- Born: 29 June 1918 Ampelokipoi, Athens, Kingdom of Greece
- Died: 1 January 2023 (aged 104) Psychiko, Greece
- Education: German School of Athens
- Occupations: Industrialist; businessman;
- Title: CEO of Pitsos
- Spouse: Eni
- Children: 2
- Website: pitsos.gr

= Apostolos Pitsos =

Greek industrialist and businessman (1918–2023)

Apostolos Pitsos (Απόστολος Πίτσος; 29 June 1918 – 1 January 2023) was a Greek industrialist and businessman.

==Early years==
Pitsos was born in Ampelokipoi, Athens, on 29 June 1918. He grew up there and studied at the German School of Athens where in the third grade his classmate was future Prime Minister Georgios Rallis. From a young age, he worked in the family business Pitsos.

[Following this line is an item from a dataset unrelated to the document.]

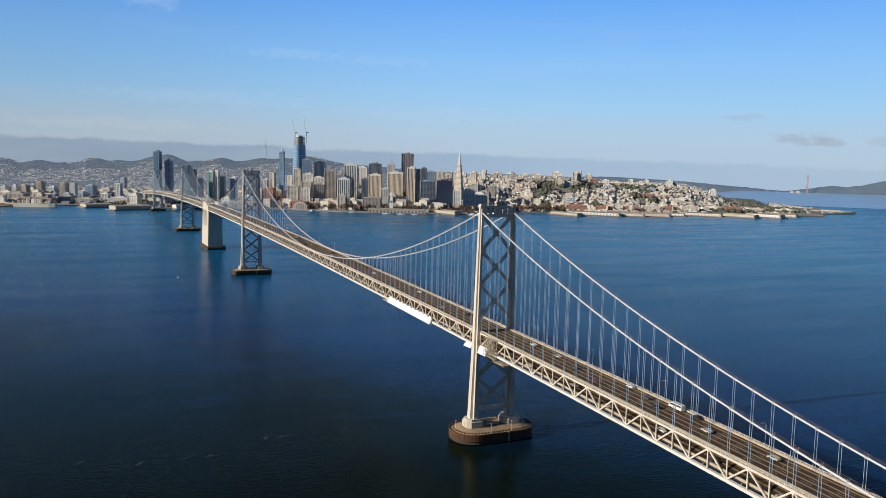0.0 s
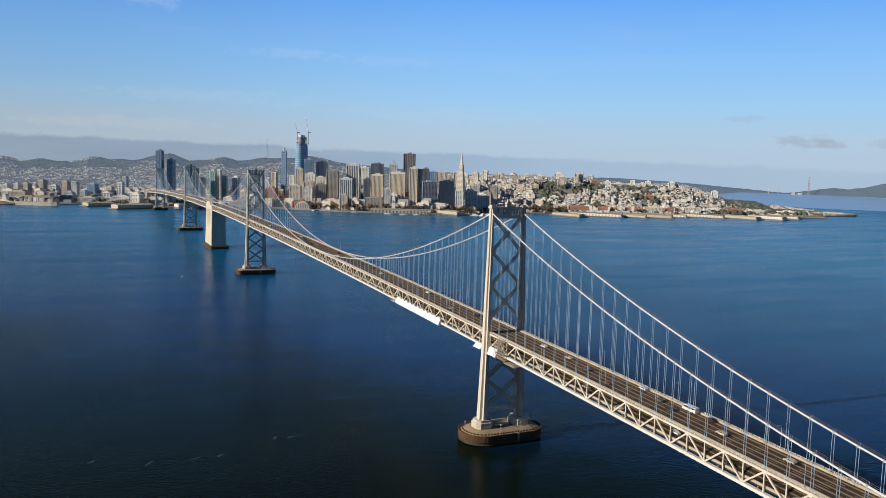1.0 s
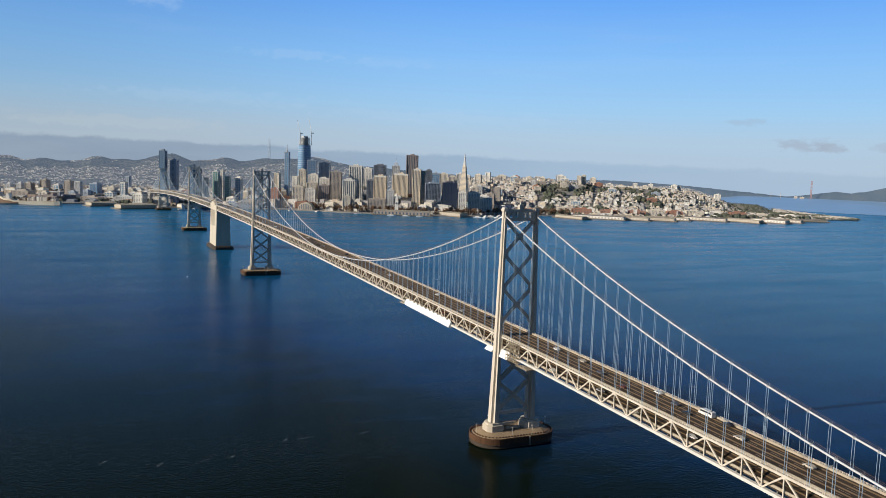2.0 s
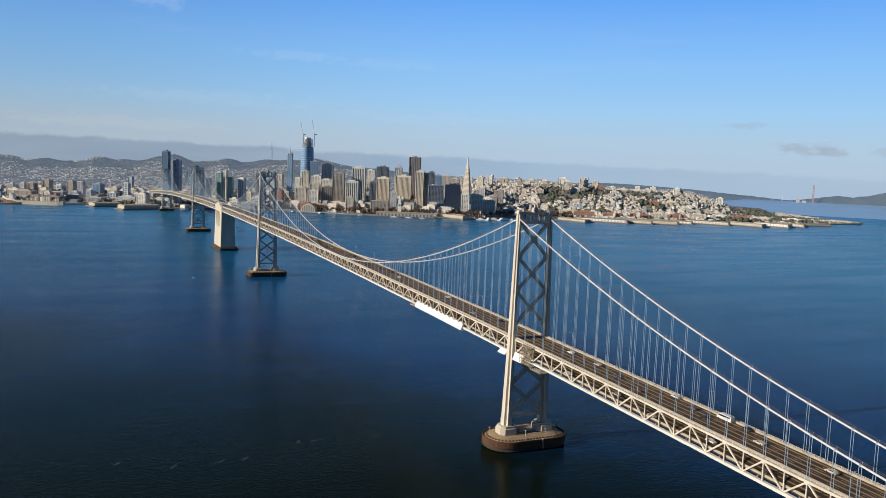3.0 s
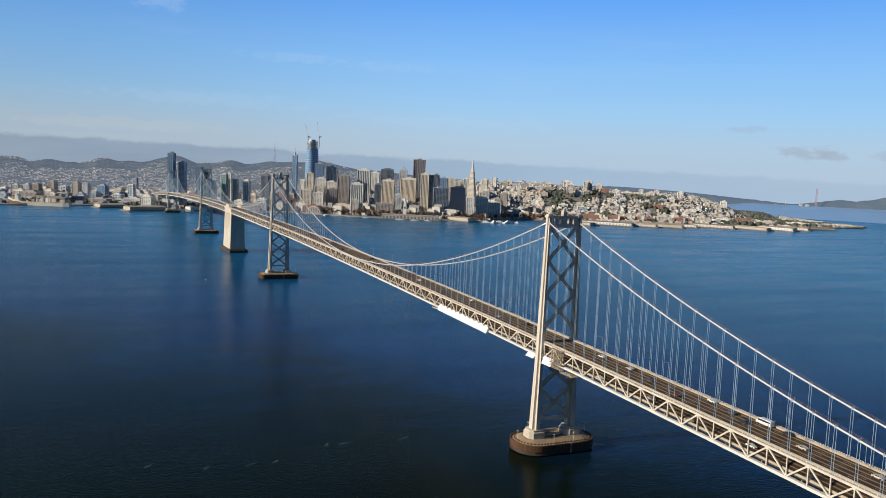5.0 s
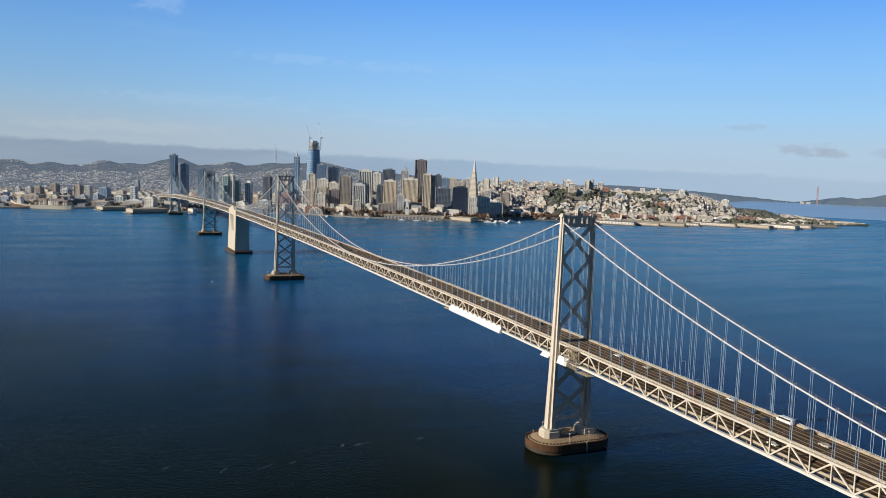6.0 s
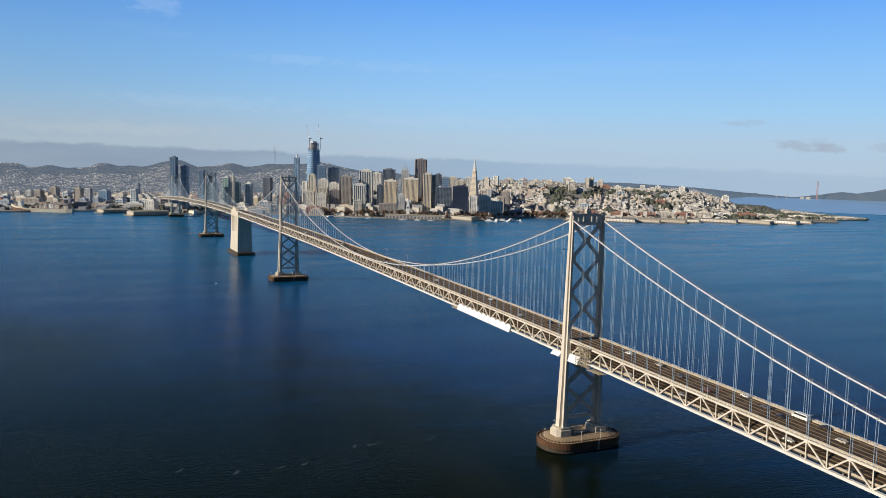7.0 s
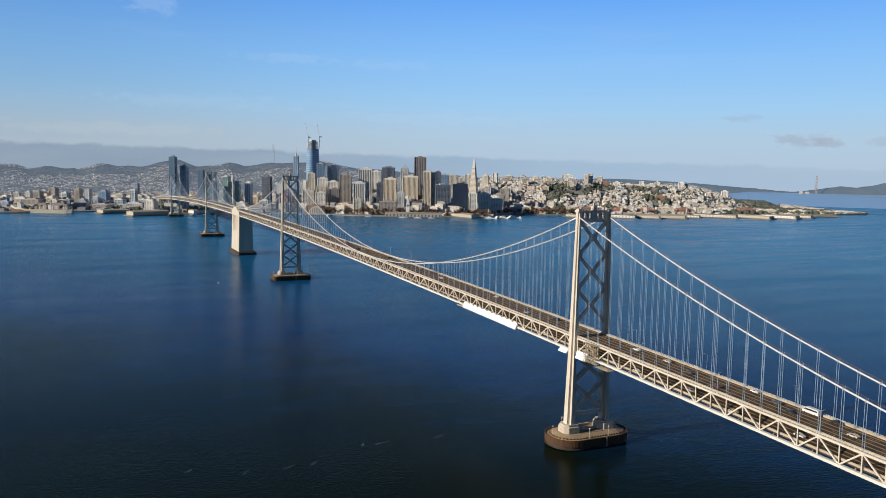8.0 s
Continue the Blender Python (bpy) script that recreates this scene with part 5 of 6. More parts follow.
def roof_spike(x, y, turn, half, z0, z1, material, label):
    t = thing("roof_spire", label, "roof", m=pose(x, y, 0, 0, 0, turn))
    part("pyramid_roof", Shape().loft([[(half, -half, z0), (half, half, z0), (-half, half, z0), (-half, -half, z0)], [(0.5, -0.5, z1), (0.5, 0.5, z1), (-0.5, 0.5, z1), (-0.5, -0.5, z1)]]), material, t)
    part("mast", Shape().tube([(0, 0, z1 - 1), (0, 0, z1 + 12)], 0.5, 5), W_GREY, t)


roof_spike(884, 2488, -26, 11, 155, 172, W_BLUEGREY, "pointed slate grey roof on an office tower")
roof_spike(458, 2480, 10, 3, 192, 205, W_GREY, "bare mast on the unfinished glass tower")


# ---- the waterfront ----
SHED_ROOF = surface("faded_shed_roof", (0.30, 0.28, 0.23), (0.44, 0.40, 0.33), 0.9, 0.6)
W_PIER = surface("weathered_pier_wall", (0.44, 0.40, 0.32), (0.58, 0.53, 0.44), 0.85, 0.6, streak=3)
def shed(x0, y0, x1, y1, wide, high, label, wall=W_STONE, leaf_look=W_GREYBROWN, top=SHED_ROOF):
    """A pier shed from one end to the other, on its own wharf."""
    long_, turn = math.hypot(x1 - x0, y1 - y0), math.degrees(math.atan2(y1 - y0, x1 - x0))
    t = thing("pier_shed", label, "pier shed", "pier sheds", m=pose((x0 + x1) / 2, (y0 + y1) / 2, 0, 0, 0, turn))
    a, b = long_ / 2, wide / 2
    part("wharf", Shape().box(-a - 8, a + 8, -b - 7, b + 7, -2, 2.6), QUAY, t)
    part("shed_wall", Shape().box(-a, a, -b, b, 2.6, 2.6 + high), wall, t)
    roof = Shape().loft([[(-a - 1, -b - 1, 2.6 + high), (a + 1, -b - 1, 2.6 + high), (a + 1, b + 1, 2.6 + high), (-a - 1, b + 1, 2.6 + high)],
                         [(-a - 1, -1, 5.4 + high), (a + 1, -1, 5.4 + high), (a + 1, 1, 5.4 + high), (-a - 1, 1, 5.4 + high)]])
    part("roof", roof, top, t, "low ridged roof")
    n = int(long_ / 11)
    leaf = Shape().box(-2.6, 2.6, -0.25, 0.25, 3.0, 2.6 + high * 0.68).mesh("shed_door", leaf_look)
    for i in range(n):
        for q in (-b, b):
            part("shed_door", leaf, leaf_look, t).location = (-a + long_ * (i + 0.5) / n, q, 0)
    for k in range(int(long_ / 26)):
        u = -a + 26 * (k + 0.5)
        part("roof_vent", Shape().box(u - 1.6, u + 1.6, -2.2, 2.2, 3.4 + high, 6.6 + high), W_PIER, t)
    piles = Shape()
    for i in range(int(long_ / 6)):
        piles.box(-a + 6 * i, -a + 6 * i + 1.2, -b - 7.4, -b - 6.6, -2, 2.2)
    part("piles", piles, CONCRETE_DARK, t, kind="stuff")


TAN_SHED, PALE_SHED = "long tan pier shed with a grey roof on piles", "long white pier shed with a grey roof on piles"
shed(-203, 2297, -128, 2325, 46, 8, TAN_SHED, W_PIER)
shed(-125, 2163, -22, 2205, 44, 10, TAN_SHED, W_PIER)
shed(60, 2230, 160, 2262, 46, 9, TAN_SHED)
shed(624, 1998, 784, 1920, 26, 11, "long arcaded grey ferry hall along the quay", W_GREYBROWN, GLASS_DARK)
shed(842, 1996, 884, 1880, 36, 9, TAN_SHED, W_PIER)
for k, (x0, y0, x1, y1, wide, high) in enumerate(((1236, 1905, 1262, 1783, 30, 6), (1296, 1889, 1412, 1756, 36, 8), (1362, 1878, 1492, 1728, 30, 6), (1442, 1858, 1581, 1703, 38, 8), (1590, 1850, 1676, 1742, 30, 6),
                                   (1721, 1816, 1802, 1700, 36, 8), (1855, 1755, 1889, 1637, 34, 7), (1960, 1742, 1996, 1622, 36, 8), (2078, 1726, 2110, 1655, 30, 6), (2196, 1740, 2303, 1696, 28, 5))):
    # the lines above are the quay edges that face the bay bridge
    far = math.hypot(x1 - x0, y1 - y0)
    ox, oy = -(y1 - y0) / far * (wide / 2 + 7), (x1 - x0) / far * (wide / 2 + 7)
    shed(x0 + ox, y0 + oy, x1 + ox, y1 + oy, wide, high, PALE_SHED if k % 3 == 1 else TAN_SHED, (W_PIER, W_WHITE, W_STONE)[k % 3], top=(SHED_ROOF, ROOF, W_PIER, SHED_ROOF)[k % 4])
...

After school, in 1937, he went to Aue, Germany, where he studied mechanical engineering. At the beginning of the Greco-Italian War, he returned to Greece and went to the anti-aircraft artillery based in Menidi.

==Career==
After the end of the war, having knowledge in engineering, Pitsos upgraded his family's small handicraft to the well-known electrical company Pitsos. He implemented the idea of constructing modern factory facilities in Renti.

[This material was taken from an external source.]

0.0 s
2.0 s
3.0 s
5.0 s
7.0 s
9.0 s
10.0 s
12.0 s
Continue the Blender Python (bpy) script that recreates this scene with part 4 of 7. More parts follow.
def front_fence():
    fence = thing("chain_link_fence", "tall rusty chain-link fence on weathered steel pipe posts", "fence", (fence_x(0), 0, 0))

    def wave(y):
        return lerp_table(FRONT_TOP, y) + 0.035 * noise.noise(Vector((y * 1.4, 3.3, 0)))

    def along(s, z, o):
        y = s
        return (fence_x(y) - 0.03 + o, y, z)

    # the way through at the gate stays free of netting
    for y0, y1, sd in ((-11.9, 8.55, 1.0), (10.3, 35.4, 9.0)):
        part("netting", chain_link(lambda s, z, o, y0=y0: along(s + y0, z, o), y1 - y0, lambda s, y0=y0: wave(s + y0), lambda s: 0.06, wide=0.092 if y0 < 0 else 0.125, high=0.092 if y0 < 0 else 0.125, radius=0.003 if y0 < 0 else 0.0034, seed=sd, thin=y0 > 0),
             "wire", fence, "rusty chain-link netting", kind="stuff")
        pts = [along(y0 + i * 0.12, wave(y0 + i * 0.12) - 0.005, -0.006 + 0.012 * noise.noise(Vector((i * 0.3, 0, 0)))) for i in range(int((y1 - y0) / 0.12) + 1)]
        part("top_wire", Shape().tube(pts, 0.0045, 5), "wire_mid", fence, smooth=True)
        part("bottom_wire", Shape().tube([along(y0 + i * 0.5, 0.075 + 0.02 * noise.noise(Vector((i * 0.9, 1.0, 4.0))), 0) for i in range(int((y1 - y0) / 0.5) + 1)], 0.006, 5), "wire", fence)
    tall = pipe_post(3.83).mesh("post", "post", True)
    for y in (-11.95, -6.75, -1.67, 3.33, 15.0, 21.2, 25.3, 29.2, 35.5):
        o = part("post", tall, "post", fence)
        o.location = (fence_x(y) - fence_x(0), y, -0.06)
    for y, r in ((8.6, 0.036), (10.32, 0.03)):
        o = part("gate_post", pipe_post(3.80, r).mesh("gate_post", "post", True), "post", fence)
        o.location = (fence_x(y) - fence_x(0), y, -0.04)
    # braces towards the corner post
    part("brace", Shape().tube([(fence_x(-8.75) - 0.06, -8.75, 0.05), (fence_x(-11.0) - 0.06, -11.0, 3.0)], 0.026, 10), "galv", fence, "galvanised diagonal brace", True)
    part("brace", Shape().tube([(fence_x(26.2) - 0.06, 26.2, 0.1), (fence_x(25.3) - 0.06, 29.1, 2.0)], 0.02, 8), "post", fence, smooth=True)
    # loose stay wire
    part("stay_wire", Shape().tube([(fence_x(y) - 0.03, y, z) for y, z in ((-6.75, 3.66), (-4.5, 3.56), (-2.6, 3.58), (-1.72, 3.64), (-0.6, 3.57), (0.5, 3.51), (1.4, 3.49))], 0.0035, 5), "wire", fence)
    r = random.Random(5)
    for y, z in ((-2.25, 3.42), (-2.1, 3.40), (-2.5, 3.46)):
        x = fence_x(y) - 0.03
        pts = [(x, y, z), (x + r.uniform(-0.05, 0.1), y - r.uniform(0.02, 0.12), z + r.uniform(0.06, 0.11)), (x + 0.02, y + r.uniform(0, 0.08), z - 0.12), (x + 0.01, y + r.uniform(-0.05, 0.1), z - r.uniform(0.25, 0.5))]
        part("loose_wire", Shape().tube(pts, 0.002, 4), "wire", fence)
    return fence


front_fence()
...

In 1977, it started working with Siemens. The Bosch-Siemens Hausgeräte GmbH group acquired 60% of the Greek company while Siemens S.A. Hellas acquired 20%. The arrival of investors put the company on an upward trajectory.

In 1989, the production of No Frost refrigerators started and in 1994, it started exporting kitchens to Scandinavia. In 1996, the company was renamed BSP S.A. and later BSH Home Appliances S.A. in 2002.

==Personal life and death==
Pitsos married Eleni Maria "Eni" (b. 1939) and they had two children, Konstantinos (b. 1962), and Katerina (b. 1965).

He turned 100 on 29 June 2018. He received two doses of the COVID-19 vaccine in 2021.

He died peacefully at his home, in Psychiko, on 1 January 2023, aged 104.